YOUR KAYA - nowa marka stworzona specjalnie dla kobiet

13:56:00 Szafa Zapachów 8 Comments

Hej kochani!
Dziś przychodzę do Was z trochę inną recenzją niż do tej pory. Jakiś czas temu przez przypadek trafiłam na stronę firmy Your Kaya. Wczytałam się w ich przesłanie i powiem wam że mnie przekonali. Jest to sklep, gdzie możemy kupić wszelkie środki higieniczne dla kobiet, a także kosmetyki, czy świeczki i wszystko to nieszkodzące środowisku. Postanowiłam wypróbować kilka ich rzeczy i w ten oto sposób stałam się bogatsza o wkładki higieniczne, płyn do higieny intymnej oraz olejek intymny. Zapraszam na ich recenzję!


Patrząc na ceny produktów firmy Your Kaya, mogę powiedzieć, że są one dosyć wysokie. Za 20 sztuk wkładek higienicznych trzeba zapłacić 16,70zł, płyn do higieny intymnej kosztuje 16,70zł, a olejek intymny 54,50zł. Ale idźmy dalej, jak jest z działaniem?




Wkładki higieniczne są całkiem porządnie zrobione. Jak widzicie na zdjęciu są bardzo cienkie, przez co bardzo komfortowo się ich używa. Są też bardzo  delikatne i nie powodują podrażnień. Wkładki nie są barwione chlorem, a więc są bezpieczniejsze i zdrowsze od tych typowo drogeryjnych, jednak podczas ich używania nie zauważyłam jakiejś różnicy między nimi.



Płyn do higieny intymnej bardzo miło mnie zaskoczył. Na początek zdecydowałam się na mniejszą buteleczkę o pojemności 250ml, ale mamy też do wyboru 500ml. Dodatkowo dokupiłam sobie do niej pompkę, ponieważ o wiele łatwiej jest mi wtedy używać tego typu kosmetyków. Na pewno zauważyłyście jak prostą szatę graficzną ma cała marka. Jednym może się to podobać, innym nie. Mi osobiście bardzo to odpowiada, ponieważ wszystko jest bardzo proste, schludne i czytelne. Płyn jest kosmetykiem bezzapachowym. Ma fajną żelową konsystencję i jest naprawdę mega wydajny. Dzięki zawartości aloesu jest bardzo łagodny i nie podrażnia. Wręcz łagodzi wszelkie podrażnienia i super odświeża. Dodatkowo można go stosować nawet do ciała i włosów, choć akurat tego na sobie nie próbowałam :D Jestem z niego naprawdę zadowolona. 

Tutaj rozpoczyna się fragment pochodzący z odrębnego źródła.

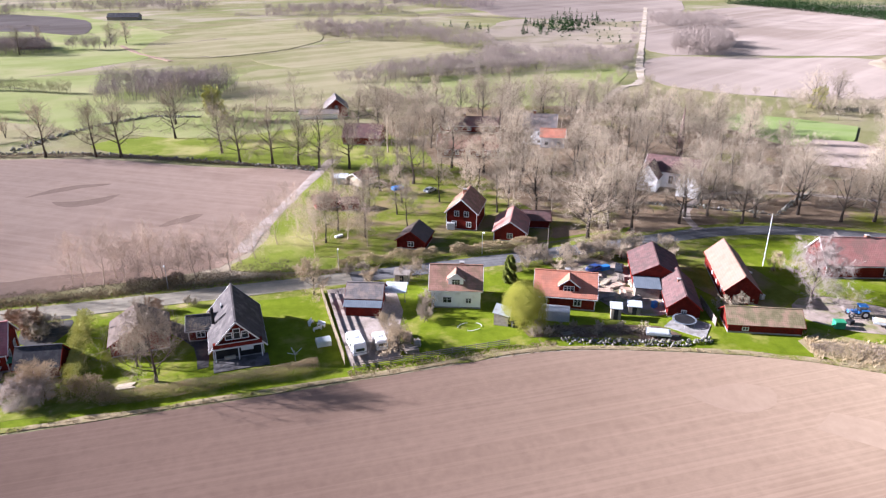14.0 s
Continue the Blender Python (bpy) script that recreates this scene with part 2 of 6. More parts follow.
TILE_BROWN = mat("brown_tile", (0.115, 0.068, 0.064), (0.18, 0.11, 0.102), 0.8, 0.85, 0.5, 0.04, stripe=("Y", 0.36, 0.14, 0.35), stain=((0.1, 0.07, 0.065), 0.7, 0.4))
TILE_DARK = mat("dark_grey_tile", (0.0426, 0.0365, 0.0354), (0.0745, 0.0646, 0.0631), 0.8, 0.8, 0.5, 0.04, stripe=("Y", 0.36, 0.14, 0.35), stain=((0.0988, 0.0874, 0.0809), 0.6, 0.3))
TILE_PLUM = mat("plum_brown_tile", (0.05, 0.032, 0.038), (0.09, 0.06, 0.068), 0.8, 0.7, 0.5, 0.04, stripe=("Y", 0.36, 0.2, 0.6))
STRAW_MEADOW = mat("patchy_meadow", (0.235, 0.275, 0.055), (0.34, 0.34, 0.115), 0.06, 0.95, 0.5, 0.2, stain=((0.42, 0.35, 0.2), 0.03, 0.4), mark=((0.02, 0.12, 1), -35, (0.38, 0.33, 0.165), 0.5), speckle=0.2)
TILE_ROSE = mat("rose_brown_tile", (0.222, 0.137, 0.102), (0.29, 0.186, 0.141), 0.9, 0.85, 0.4, 0.04, stripe=("Y", 0.36, 0.1, 0.3), stain=((0.24, 0.16, 0.125), 0.5, 0.35))
TILE_TAUPE = mat("taupe_tile", (0.1, 0.08, 0.068), (0.16, 0.13, 0.112), 0.8, 0.85, 0.5, 0.04, stripe=("Y", 0.36, 0.14, 0.35), stain=((0.14, 0.11, 0.09), 0.6, 0.4))
TILE_FADED = mat("faded_red_tile", (0.31, 0.14, 0.118), (0.42, 0.205, 0.172), 0.8, 0.8, 0.4, 0.04, stripe=("Y", 0.36, 0.12, 0.3), stain=((0.26, 0.15, 0.12), 0.5, 0.4))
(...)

No i na koniec olejek intymny. A co to w ogóle takie jest? Jest to kosmetyk, który pełni wiele funkcji. Można stosować go w okolicach bikini po depilacji  w celu ukojenia skóry, można też użyć go na nogi, czy na wszelkie partie ciała mocno przesuszone bądź podrażnione. Mieści się on w 30ml, szklanej buteleczce. Ma wygodny dozownik w formie pipety, która znacznie ułatwia jego aplikację. Olejek w moim odczuciu jest praktycznie bezzapachowy. Zawiera olej z nasion konopi, olej ze słodkich migdałów, olej jojoba, ekstrakt z nagietka oraz aloes. Wszystkie te składniki sprawiają, że olejek naprawdę świetnie koi podrażnioną skórę. Dodatkowo niesamowicie szybko się wchłania i nie pozostawia nie wiadomo jak tłustej powłoczki. Zaskoczył mnie też swoją niesamowitą wydajnością. Zazwyczaj starcza mi jedna kropelka żeby posmarować nim konkretne miejsce na ciele. Jest to naprawdę fajny produkt, jednak czy wart aż tyle pieniędzy? 


Podsumowując, jestem naprawdę zadowolona z każdego z tych produktów. Cenię sobie ich dobry skład, jednak np. dobry składowo żel go higieny intymnej możemy też kupić w Rossmannie za 4zł - Facelle, więc czy warto przepłacać? Jakie jest wasze zdanie? Znacie produkty firmy Your Kaya?